From: Determining the quality and complexity of next-generation sequencing data without a reference genome

Figure 1

Schematic overview of main kPAL principles. (A) An overview of the procedure used by kPAL to assess the frequency of all k-mers within sequencing data. k-mers are identified and counted by a sliding window of size k. The k-mer spectrum can then be produced using the k-mer frequencies. The main functions of kPAL can be divided by their application to single or multiple profiles. For single k-mer profiles, general information about the number of nullomers, total number of counts, distribution of k-mer counts and balance between sequencing information from the plus and minus strands can be obtained with dedicated functions. If needed, profiles can be manipulated by the balance, shuffle and shrink functions. The balance function uses a sum of k-mers and their reverse complements to enforce balance between sequence information from the minus or plus strand. The shuffle function is designed to produce random k-mer profiles without changing the overall distribution of counts. (B) kPAL efficiently processes k-mers, as it encodes the sequences with a binary code using specific keys that can also facilitate a quick conversion to the reverse complement. Each nucleotide is represented by a binary code that is subsequently used to construct each k-mer. (C) The strand balance of a given k-mer profile is the overall distance measure between the frequency of the unique k-mer and its reverse complement.
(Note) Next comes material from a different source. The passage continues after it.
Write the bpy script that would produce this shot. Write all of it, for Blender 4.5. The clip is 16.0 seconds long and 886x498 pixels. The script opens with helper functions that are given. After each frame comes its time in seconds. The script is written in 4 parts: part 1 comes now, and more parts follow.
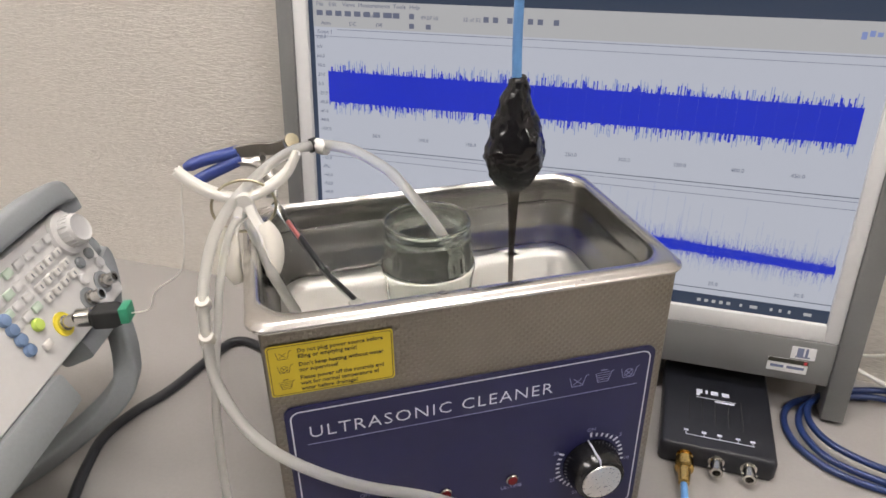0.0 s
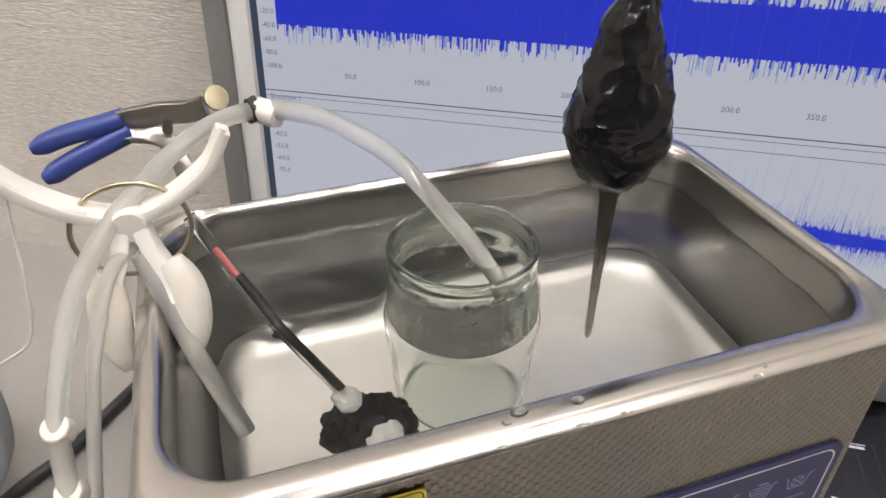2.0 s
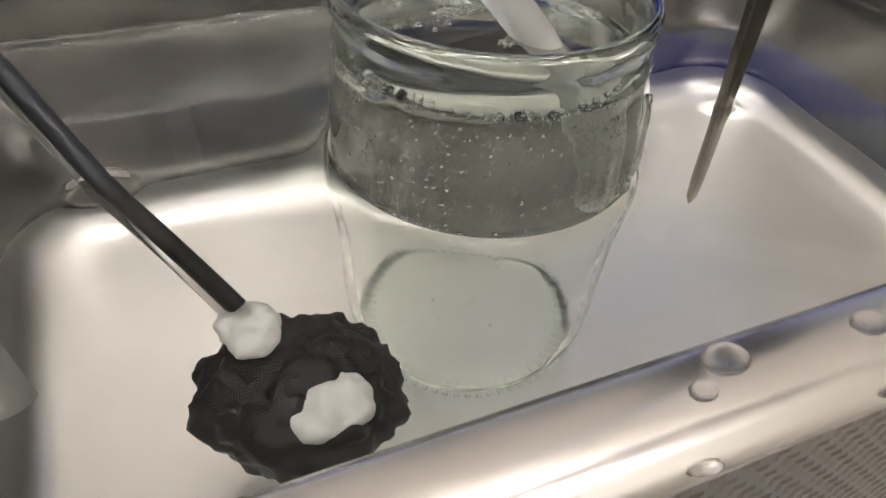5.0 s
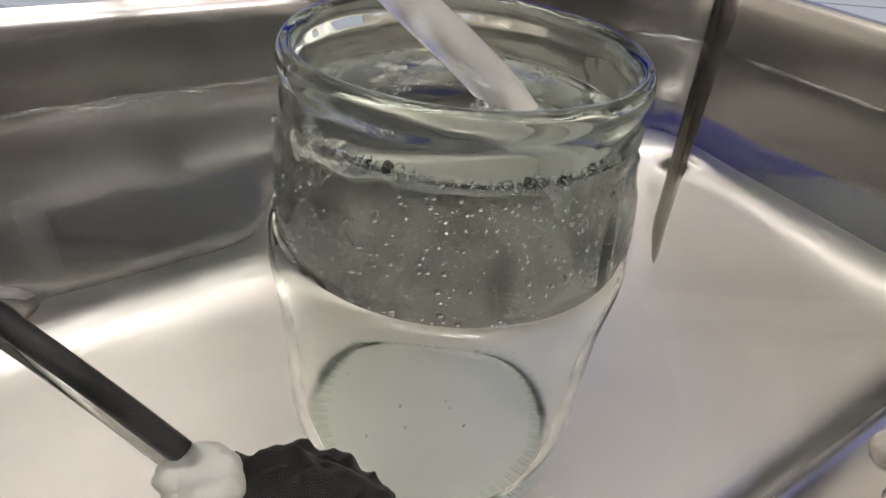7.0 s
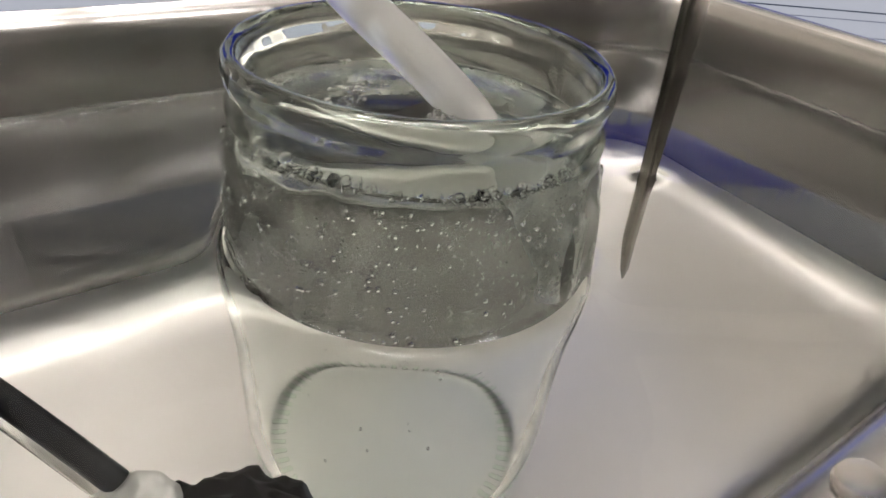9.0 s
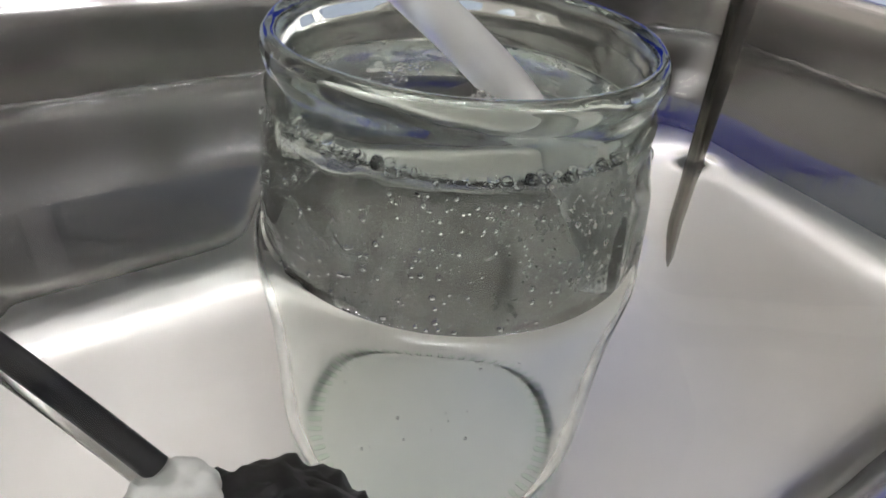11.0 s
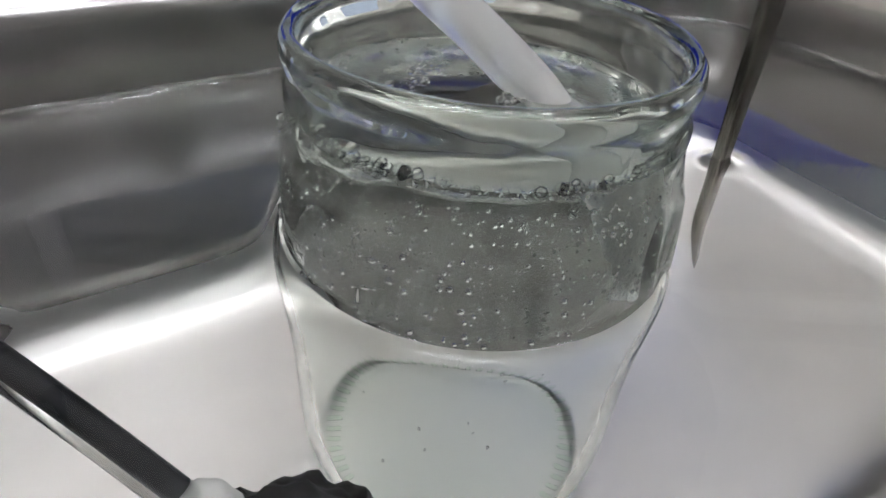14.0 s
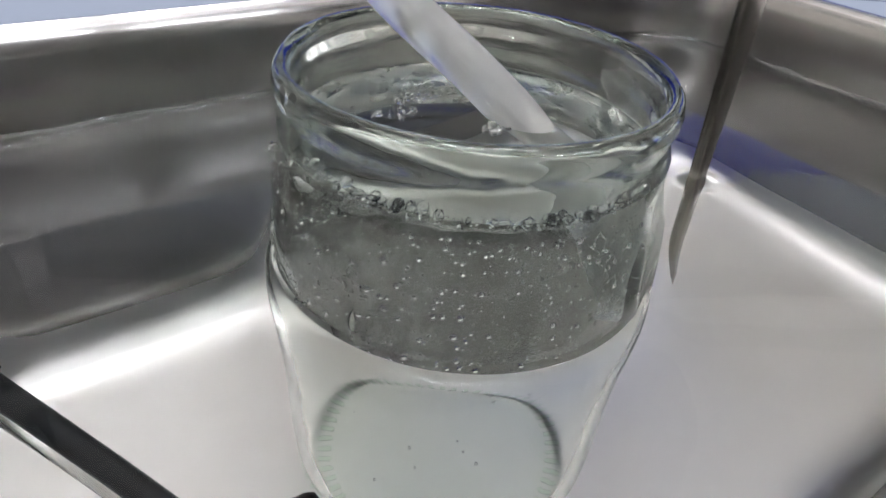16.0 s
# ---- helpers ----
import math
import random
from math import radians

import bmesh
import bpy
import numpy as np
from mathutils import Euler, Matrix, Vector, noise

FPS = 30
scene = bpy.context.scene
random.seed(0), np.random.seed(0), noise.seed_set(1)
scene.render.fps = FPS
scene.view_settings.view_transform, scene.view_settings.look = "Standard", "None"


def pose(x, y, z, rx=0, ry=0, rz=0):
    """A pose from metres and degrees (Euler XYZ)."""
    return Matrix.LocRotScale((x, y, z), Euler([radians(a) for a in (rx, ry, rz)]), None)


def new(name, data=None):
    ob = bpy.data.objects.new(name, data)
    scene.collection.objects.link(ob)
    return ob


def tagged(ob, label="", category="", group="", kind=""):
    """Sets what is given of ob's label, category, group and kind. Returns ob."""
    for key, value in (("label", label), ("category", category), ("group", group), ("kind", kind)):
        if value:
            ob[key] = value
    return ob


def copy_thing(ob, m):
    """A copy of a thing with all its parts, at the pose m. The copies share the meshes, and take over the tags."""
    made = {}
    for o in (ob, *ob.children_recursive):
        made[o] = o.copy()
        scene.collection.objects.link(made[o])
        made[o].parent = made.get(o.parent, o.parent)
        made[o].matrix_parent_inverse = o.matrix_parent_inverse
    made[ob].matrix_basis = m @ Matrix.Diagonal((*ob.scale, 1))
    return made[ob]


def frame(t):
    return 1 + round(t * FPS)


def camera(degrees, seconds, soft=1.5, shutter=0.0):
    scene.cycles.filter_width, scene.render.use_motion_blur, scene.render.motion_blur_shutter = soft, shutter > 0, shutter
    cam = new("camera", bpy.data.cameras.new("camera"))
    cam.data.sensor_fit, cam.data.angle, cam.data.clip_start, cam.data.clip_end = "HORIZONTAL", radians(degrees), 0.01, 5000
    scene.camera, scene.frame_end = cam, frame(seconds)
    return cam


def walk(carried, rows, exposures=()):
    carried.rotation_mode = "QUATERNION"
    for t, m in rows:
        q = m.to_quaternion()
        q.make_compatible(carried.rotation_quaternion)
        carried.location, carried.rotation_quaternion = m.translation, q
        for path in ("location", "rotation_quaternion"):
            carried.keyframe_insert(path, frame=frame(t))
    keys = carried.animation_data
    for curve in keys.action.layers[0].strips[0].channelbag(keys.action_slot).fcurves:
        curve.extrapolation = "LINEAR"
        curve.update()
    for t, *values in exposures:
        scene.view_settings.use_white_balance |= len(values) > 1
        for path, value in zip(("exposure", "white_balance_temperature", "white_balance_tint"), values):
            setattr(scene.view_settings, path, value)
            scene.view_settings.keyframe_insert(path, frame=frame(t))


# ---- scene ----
cam = camera(65.0, 16.0, soft=1.6)
ROWS = [
    (0.0, -0.1034, -0.3137, 0.4236, -14.14, -28.29, -0.79),
    (0.5, -0.0964, -0.2866, 0.4197, -13.70, -28.62, -1.62),
    (1.0, -0.0941, -0.2261, 0.4030, -14.31, -29.15, -1.71),
    (1.5, -0.0872, -0.1640, 0.3922, -15.93, -32.40, -1.88),
    (2.0, -0.0866, -0.1137, 0.3729, -18.18, -35.25, -0.36),
    (2.5, -0.0800, -0.0769, 0.3420, -18.45, -36.94, 0.08),
    (3.0, -0.0680, -0.0493, 0.3170, -20.23, -39.07, 1.37),
    (3.5, -0.0625, -0.0354, 0.2996, -20.84, -40.89, 1.61),
    (4.0, -0.0635, -0.0295, 0.2856, -22.00, -42.62, 2.27),
    (6.5, -0.0769, 0.0016, 0.2587, -33.90, -36.36, 5.35),
    (7.0, -0.0779, 0.0049, 0.2568, -37.84, -33.77, 5.94),
    (7.5, -0.0774, 0.0031, 0.2598, -39.29, -31.06, 6.66),
    (8.0, -0.0763, 0.0043, 0.2588, -38.45, -30.98, 6.88),
    (8.5, -0.0740, 0.0039, 0.2565, -39.13, -32.17, 6.80),
    (9.0, -0.0718, 0.0054, 0.2551, -39.08, -32.59, 6.36),
    (9.5, -0.0734, 0.0057, 0.2553, -38.27, -32.70, 6.21),
    (12.0, -0.0712, 0.0109, 0.2518, -35.40, -34.54, 4.53),
    (12.5, -0.0716, 0.0117, 0.2520, -35.04, -34.60, 4.13),
    (13.0, -0.0718, 0.0127, 0.2522, -35.27, -34.85, 4.23),
    (13.5, -0.0726, 0.0132, 0.2528, -35.75, -35.05, 4.45),
    (14.0, -0.0722, 0.0142, 0.2534, -36.26, -34.94, 4.79),
    (14.5, -0.0724, 0.0159, 0.2539, -36.49, -35.14, 4.73),
    (15.0, -0.0742, 0.0157, 0.2550, -36.56, -35.00, 4.88),
    (15.5, -0.0741, 0.0142, 0.2564, -38.03, -34.56, 5.20),
    (16.0, -0.0744, 0.0146, 0.2574, -38.43, -34.32, 5.24),
]
walk(cam, [(t, pose(x, y, z, 90 + pitch, 0, yaw) @ pose(0, 0, 0, 0, 0, roll)) for t, x, y, z, yaw, pitch, roll in ROWS],
     exposures=[(0.0, 0.0, 6500, 14), (9.7, 0.0, 6500, 14), (11.8, 0.0, 5800, 14), (16.0, 0.0, 5800, 14)])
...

Thus, k-mer profiles are split into two sub-profiles that are reverse complements of each other and these are used to calculate the strand balance. (D) By design, kPAL can shrink k-mer profiles of size k to any smaller size. Counts from k-mers that share the first (n – 1) nucleotides are merged to collapse k-mer profiles to a size k – 1. (E) The smoothing function borrows the utility of shrinking and applies it locally to only k-mers that have lower counts than one defined by the user. Thus, for those affected, k-mer counts are merged and dropped to the size k – 1. The smoothing function accepts thresholds for the minimum, maximum or average counts of k-mers that share the first (n – 1) nucleotides but it also accepts user-defined functions. This process reiterates until the threshold condition is met. Prof., profile.